Exercise objective:
Return all lines where the word "None" can be found.

Data extract:
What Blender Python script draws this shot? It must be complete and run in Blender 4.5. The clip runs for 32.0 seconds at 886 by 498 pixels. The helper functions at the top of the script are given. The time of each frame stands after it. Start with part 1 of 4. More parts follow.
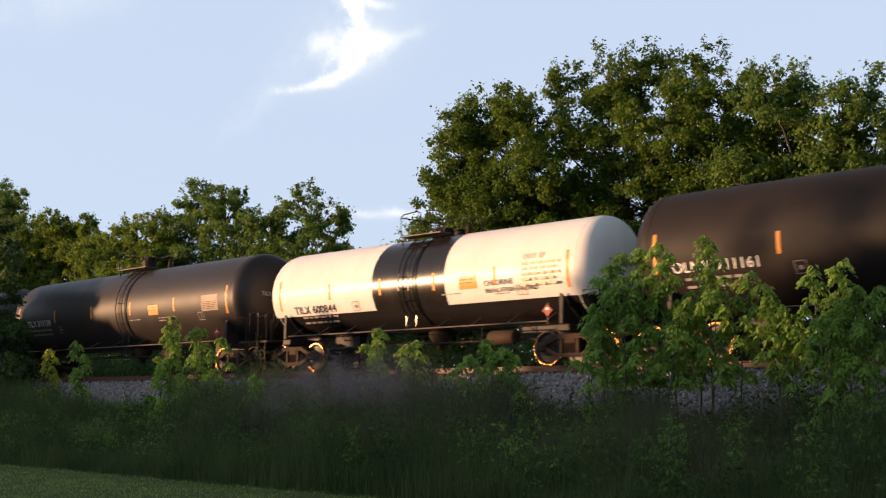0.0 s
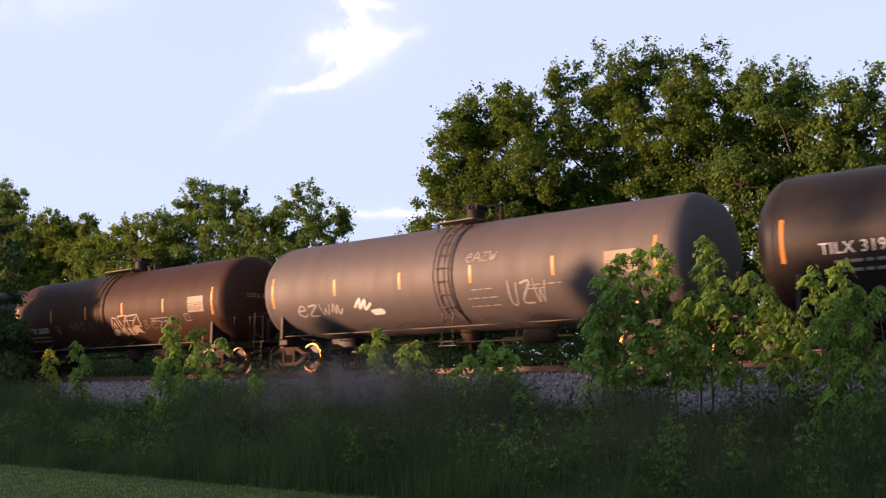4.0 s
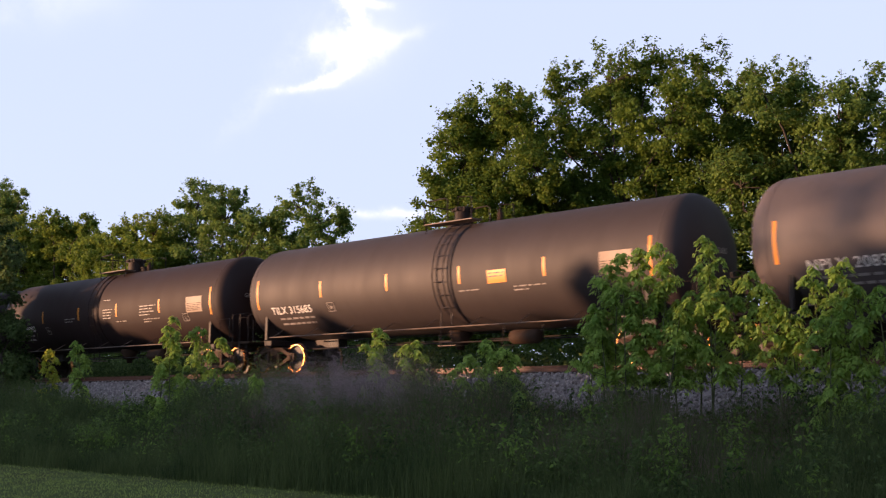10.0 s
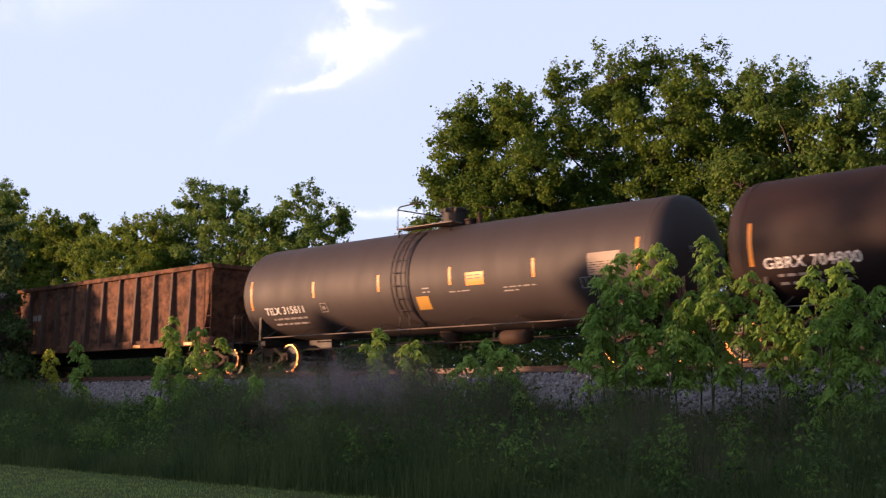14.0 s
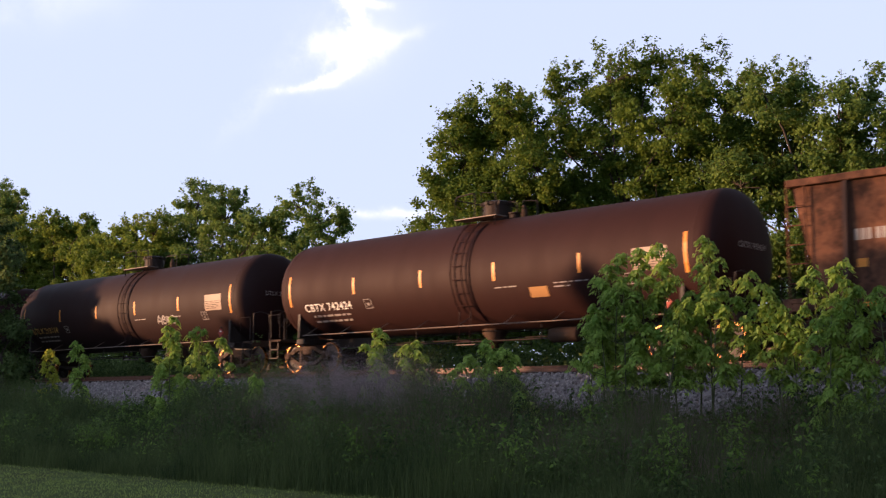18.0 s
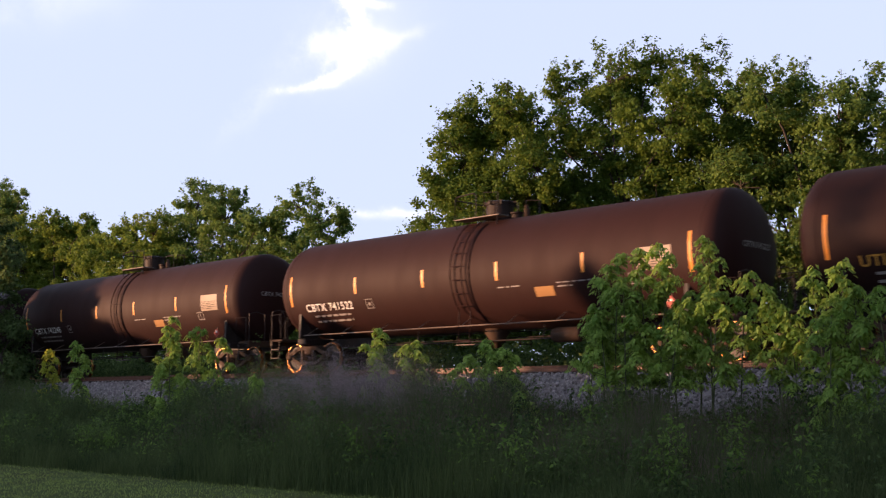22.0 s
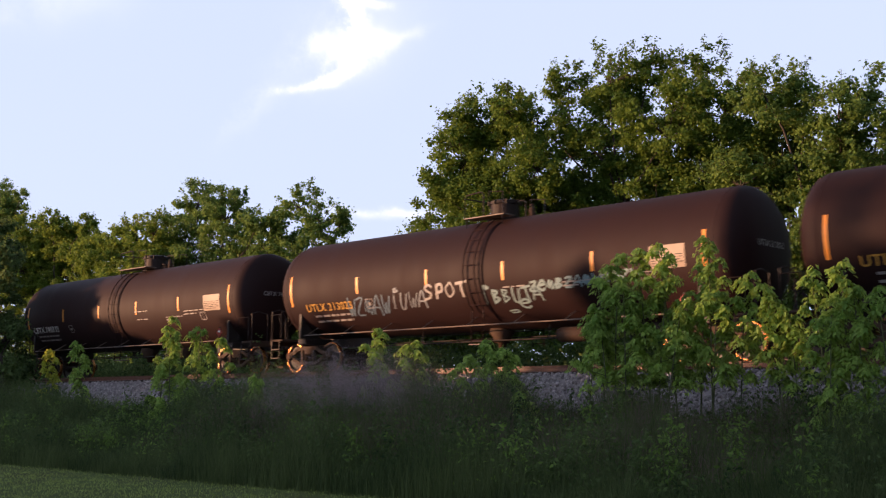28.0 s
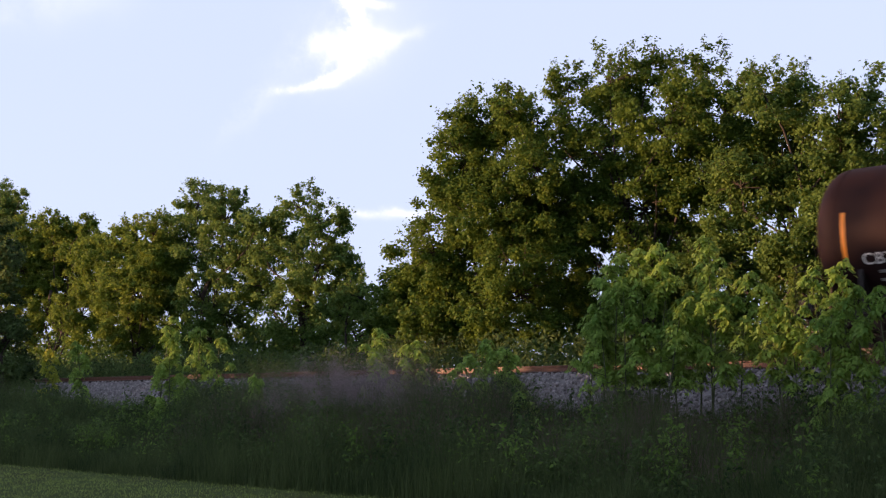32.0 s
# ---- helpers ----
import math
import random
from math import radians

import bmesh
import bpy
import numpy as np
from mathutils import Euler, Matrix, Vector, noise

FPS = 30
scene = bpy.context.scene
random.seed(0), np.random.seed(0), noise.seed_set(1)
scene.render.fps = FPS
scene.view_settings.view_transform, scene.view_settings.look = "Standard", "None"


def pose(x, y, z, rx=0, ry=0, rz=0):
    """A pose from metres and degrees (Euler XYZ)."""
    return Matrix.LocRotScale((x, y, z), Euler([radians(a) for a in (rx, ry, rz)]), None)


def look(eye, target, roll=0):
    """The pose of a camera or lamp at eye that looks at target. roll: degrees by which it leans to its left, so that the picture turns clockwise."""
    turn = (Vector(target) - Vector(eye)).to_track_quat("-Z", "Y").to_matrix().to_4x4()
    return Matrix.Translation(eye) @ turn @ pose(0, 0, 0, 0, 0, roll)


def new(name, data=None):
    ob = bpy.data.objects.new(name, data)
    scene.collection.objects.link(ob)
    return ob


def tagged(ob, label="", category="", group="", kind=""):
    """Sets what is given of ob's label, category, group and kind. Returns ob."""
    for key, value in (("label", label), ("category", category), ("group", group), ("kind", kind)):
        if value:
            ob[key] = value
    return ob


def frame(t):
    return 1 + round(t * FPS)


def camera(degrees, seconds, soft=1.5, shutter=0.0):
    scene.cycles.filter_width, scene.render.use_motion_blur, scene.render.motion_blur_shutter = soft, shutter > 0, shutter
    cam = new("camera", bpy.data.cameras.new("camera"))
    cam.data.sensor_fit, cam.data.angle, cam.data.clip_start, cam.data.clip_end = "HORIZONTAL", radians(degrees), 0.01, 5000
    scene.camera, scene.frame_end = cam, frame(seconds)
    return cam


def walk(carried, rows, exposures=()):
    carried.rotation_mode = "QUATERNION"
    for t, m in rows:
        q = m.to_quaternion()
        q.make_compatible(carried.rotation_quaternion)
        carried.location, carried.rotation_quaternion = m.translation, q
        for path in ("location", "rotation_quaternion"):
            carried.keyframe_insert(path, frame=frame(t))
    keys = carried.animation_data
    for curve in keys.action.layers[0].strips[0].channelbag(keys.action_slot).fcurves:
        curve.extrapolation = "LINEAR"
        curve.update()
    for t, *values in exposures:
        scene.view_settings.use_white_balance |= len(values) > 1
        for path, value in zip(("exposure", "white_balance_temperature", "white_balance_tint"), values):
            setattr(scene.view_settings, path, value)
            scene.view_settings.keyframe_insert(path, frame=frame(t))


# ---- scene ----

Task answer:
scene.view_settings.view_transform, scene.view_settings.look = "Standard", "None"
    return Matrix.LocRotScale((x, y, z), Euler([radians(a) for a in (rx, ry, rz)]), None)
def new(name, data=None):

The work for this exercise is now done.